### MATERIAL SUPPLIED:
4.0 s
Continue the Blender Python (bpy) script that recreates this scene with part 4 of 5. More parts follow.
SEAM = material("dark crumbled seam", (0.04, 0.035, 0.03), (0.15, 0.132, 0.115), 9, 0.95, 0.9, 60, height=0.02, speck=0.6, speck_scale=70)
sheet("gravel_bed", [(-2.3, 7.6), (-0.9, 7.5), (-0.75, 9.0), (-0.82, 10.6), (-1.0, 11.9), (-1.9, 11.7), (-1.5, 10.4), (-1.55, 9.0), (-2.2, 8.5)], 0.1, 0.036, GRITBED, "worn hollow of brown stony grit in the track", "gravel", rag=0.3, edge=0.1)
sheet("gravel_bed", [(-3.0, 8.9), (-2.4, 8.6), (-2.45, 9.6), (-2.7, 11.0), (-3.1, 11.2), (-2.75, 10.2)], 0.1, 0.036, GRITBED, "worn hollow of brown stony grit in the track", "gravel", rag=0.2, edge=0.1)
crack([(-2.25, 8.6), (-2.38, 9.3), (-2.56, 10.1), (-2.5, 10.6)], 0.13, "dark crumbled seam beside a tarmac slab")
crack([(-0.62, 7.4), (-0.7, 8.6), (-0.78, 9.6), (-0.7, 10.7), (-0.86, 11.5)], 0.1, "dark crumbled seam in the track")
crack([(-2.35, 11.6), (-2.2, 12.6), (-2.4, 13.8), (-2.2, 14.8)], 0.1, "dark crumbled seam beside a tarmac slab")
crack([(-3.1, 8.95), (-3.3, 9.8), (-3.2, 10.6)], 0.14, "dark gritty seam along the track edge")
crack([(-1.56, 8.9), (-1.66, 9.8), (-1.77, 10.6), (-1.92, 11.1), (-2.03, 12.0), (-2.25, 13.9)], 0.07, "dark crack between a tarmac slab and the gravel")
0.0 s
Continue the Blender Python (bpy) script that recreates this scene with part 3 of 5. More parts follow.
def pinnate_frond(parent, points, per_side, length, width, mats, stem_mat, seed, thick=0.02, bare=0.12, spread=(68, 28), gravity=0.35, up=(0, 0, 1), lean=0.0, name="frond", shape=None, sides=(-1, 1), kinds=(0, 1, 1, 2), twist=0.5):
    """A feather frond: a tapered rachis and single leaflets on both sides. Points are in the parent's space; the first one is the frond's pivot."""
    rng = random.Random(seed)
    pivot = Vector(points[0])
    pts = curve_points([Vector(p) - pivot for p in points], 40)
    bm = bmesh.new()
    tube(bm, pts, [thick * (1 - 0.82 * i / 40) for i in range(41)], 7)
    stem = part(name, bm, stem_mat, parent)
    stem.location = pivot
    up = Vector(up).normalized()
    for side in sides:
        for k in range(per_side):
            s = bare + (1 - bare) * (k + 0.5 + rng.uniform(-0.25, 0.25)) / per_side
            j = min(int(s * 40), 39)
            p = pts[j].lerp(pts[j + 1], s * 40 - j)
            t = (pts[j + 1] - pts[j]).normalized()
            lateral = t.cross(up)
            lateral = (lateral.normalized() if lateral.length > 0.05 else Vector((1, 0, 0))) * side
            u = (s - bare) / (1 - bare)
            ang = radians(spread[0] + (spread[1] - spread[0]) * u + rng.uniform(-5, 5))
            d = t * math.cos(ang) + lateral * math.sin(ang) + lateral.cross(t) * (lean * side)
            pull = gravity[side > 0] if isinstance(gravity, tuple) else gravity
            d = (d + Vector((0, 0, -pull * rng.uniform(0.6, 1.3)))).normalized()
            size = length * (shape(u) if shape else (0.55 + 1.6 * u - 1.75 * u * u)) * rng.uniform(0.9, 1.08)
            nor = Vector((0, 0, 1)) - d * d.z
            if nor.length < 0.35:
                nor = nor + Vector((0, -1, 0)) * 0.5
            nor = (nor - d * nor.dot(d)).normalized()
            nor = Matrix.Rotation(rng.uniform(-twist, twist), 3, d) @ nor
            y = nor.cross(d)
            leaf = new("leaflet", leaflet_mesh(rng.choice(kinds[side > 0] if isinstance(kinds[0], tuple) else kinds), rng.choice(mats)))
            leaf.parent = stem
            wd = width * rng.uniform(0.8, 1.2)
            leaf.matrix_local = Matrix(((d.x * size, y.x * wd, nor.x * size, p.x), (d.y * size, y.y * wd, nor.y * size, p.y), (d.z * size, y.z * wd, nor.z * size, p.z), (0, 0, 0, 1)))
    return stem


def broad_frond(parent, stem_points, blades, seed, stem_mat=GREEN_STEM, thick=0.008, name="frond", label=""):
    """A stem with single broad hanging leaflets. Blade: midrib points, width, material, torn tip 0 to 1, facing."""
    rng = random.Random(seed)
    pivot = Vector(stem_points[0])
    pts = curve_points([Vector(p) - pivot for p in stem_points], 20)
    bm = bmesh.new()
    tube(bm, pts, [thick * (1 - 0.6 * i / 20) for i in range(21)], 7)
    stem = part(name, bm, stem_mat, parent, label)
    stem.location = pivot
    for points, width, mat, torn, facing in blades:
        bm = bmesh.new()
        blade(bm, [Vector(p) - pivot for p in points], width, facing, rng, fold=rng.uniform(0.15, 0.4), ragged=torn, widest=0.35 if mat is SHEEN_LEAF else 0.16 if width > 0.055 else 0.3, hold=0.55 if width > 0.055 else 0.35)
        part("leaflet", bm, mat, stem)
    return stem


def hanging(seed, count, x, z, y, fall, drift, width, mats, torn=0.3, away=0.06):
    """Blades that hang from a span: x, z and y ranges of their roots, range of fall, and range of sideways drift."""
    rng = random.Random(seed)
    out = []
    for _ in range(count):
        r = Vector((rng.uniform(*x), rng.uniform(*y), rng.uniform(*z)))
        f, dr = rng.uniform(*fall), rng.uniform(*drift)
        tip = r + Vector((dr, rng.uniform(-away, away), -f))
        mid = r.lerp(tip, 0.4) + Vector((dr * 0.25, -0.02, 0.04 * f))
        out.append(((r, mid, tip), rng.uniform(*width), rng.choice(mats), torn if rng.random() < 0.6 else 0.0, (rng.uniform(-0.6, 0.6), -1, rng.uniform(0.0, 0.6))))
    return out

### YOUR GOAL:
Extract the data in full. Keep it word for word.

### ANSWER TO THIS PROBLEM:
4.0 s
Continue the Blender Python (bpy) script that recreates this scene with part 4 of 5. More parts follow.
SEAM = material("dark crumbled seam", (0.04, 0.035, 0.03), (0.15, 0.132, 0.115), 9, 0.95, 0.9, 60, height=0.02, speck=0.6, speck_scale=70)
sheet("gravel_bed", [(-2.3, 7.6), (-0.9, 7.5), (-0.75, 9.0), (-0.82, 10.6), (-1.0, 11.9), (-1.9, 11.7), (-1.5, 10.4), (-1.55, 9.0), (-2.2, 8.5)], 0.1, 0.036, GRITBED, "worn hollow of brown stony grit in the track", "gravel", rag=0.3, edge=0.1)
sheet("gravel_bed", [(-3.0, 8.9), (-2.4, 8.6), (-2.45, 9.6), (-2.7, 11.0), (-3.1, 11.2), (-2.75, 10.2)], 0.1, 0.036, GRITBED, "worn hollow of brown stony grit in the track", "gravel", rag=0.2, edge=0.1)
crack([(-2.25, 8.6), (-2.38, 9.3), (-2.56, 10.1), (-2.5, 10.6)], 0.13, "dark crumbled seam beside a tarmac slab")
crack([(-0.62, 7.4), (-0.7, 8.6), (-0.78, 9.6), (-0.7, 10.7), (-0.86, 11.5)], 0.1, "dark crumbled seam in the track")
crack([(-2.35, 11.6), (-2.2, 12.6), (-2.4, 13.8), (-2.2, 14.8)], 0.1, "dark crumbled seam beside a tarmac slab")
crack([(-3.1, 8.95), (-3.3, 9.8), (-3.2, 10.6)], 0.14, "dark gritty seam along the track edge")
crack([(-1.56, 8.9), (-1.66, 9.8), (-1.77, 10.6), (-1.92, 11.1), (-2.03, 12.0), (-2.25, 13.9)], 0.07, "dark crack between a tarmac slab and the gravel")
0.0 s
Continue the Blender Python (bpy) script that recreates this scene with part 3 of 5. More parts follow.
def pinnate_frond(parent, points, per_side, length, width, mats, stem_mat, seed, thick=0.02, bare=0.12, spread=(68, 28), gravity=0.35, up=(0, 0, 1), lean=0.0, name="frond", shape=None, sides=(-1, 1), kinds=(0, 1, 1, 2), twist=0.5):
    """A feather frond: a tapered rachis and single leaflets on both sides. Points are in the parent's space; the first one is the frond's pivot."""
    rng = random.Random(seed)
    pivot = Vector(points[0])
    pts = curve_points([Vector(p) - pivot for p in points], 40)
    bm = bmesh.new()
    tube(bm, pts, [thick * (1 - 0.82 * i / 40) for i in range(41)], 7)
    stem = part(name, bm, stem_mat, parent)
    stem.location = pivot
    up = Vector(up).normalized()
    for side in sides:
        for k in range(per_side):
            s = bare + (1 - bare) * (k + 0.5 + rng.uniform(-0.25, 0.25)) / per_side
            j = min(int(s * 40), 39)
            p = pts[j].lerp(pts[j + 1], s * 40 - j)
            t = (pts[j + 1] - pts[j]).normalized()
            lateral = t.cross(up)
            lateral = (lateral.normalized() if lateral.length > 0.05 else Vector((1, 0, 0))) * side
            u = (s - bare) / (1 - bare)
            ang = radians(spread[0] + (spread[1] - spread[0]) * u + rng.uniform(-5, 5))
            d = t * math.cos(ang) + lateral * math.sin(ang) + lateral.cross(t) * (lean * side)
            pull = gravity[side > 0] if isinstance(gravity, tuple) else gravity
            d = (d + Vector((0, 0, -pull * rng.uniform(0.6, 1.3)))).normalized()
            size = length * (shape(u) if shape else (0.55 + 1.6 * u - 1.75 * u * u)) * rng.uniform(0.9, 1.08)
            nor = Vector((0, 0, 1)) - d * d.z
            if nor.length < 0.35:
                nor = nor + Vector((0, -1, 0)) * 0.5
            nor = (nor - d * nor.dot(d)).normalized()
            nor = Matrix.Rotation(rng.uniform(-twist, twist), 3, d) @ nor
            y = nor.cross(d)
            leaf = new("leaflet", leaflet_mesh(rng.choice(kinds[side > 0] if isinstance(kinds[0], tuple) else kinds), rng.choice(mats)))
            leaf.parent = stem
            wd = width * rng.uniform(0.8, 1.2)
            leaf.matrix_local = Matrix(((d.x * size, y.x * wd, nor.x * size, p.x), (d.y * size, y.y * wd, nor.y * size, p.y), (d.z * size, y.z * wd, nor.z * size, p.z), (0, 0, 0, 1)))
    return stem


def broad_frond(parent, stem_points, blades, seed, stem_mat=GREEN_STEM, thick=0.008, name="frond", label=""):
    """A stem with single broad hanging leaflets. Blade: midrib points, width, material, torn tip 0 to 1, facing."""
    rng = random.Random(seed)
    pivot = Vector(stem_points[0])
    pts = curve_points([Vector(p) - pivot for p in stem_points], 20)
    bm = bmesh.new()
    tube(bm, pts, [thick * (1 - 0.6 * i / 20) for i in range(21)], 7)
    stem = part(name, bm, stem_mat, parent, label)
    stem.location = pivot
    for points, width, mat, torn, facing in blades:
        bm = bmesh.new()
        blade(bm, [Vector(p) - pivot for p in points], width, facing, rng, fold=rng.uniform(0.15, 0.4), ragged=torn, widest=0.35 if mat is SHEEN_LEAF else 0.16 if width > 0.055 else 0.3, hold=0.55 if width > 0.055 else 0.35)
        part("leaflet", bm, mat, stem)
    return stem


def hanging(seed, count, x, z, y, fall, drift, width, mats, torn=0.3, away=0.06):
    """Blades that hang from a span: x, z and y ranges of their roots, range of fall, and range of sideways drift."""
    rng = random.Random(seed)
    out = []
    for _ in range(count):
        r = Vector((rng.uniform(*x), rng.uniform(*y), rng.uniform(*z)))
        f, dr = rng.uniform(*fall), rng.uniform(*drift)
        tip = r + Vector((dr, rng.uniform(-away, away), -f))
        mid = r.lerp(tip, 0.4) + Vector((dr * 0.25, -0.02, 0.04 * f))
        out.append(((r, mid, tip), rng.uniform(*width), rng.choice(mats), torn if rng.random() < 0.6 else 0.0, (rng.uniform(-0.6, 0.6), -1, rng.uniform(0.0, 0.6))))
    return out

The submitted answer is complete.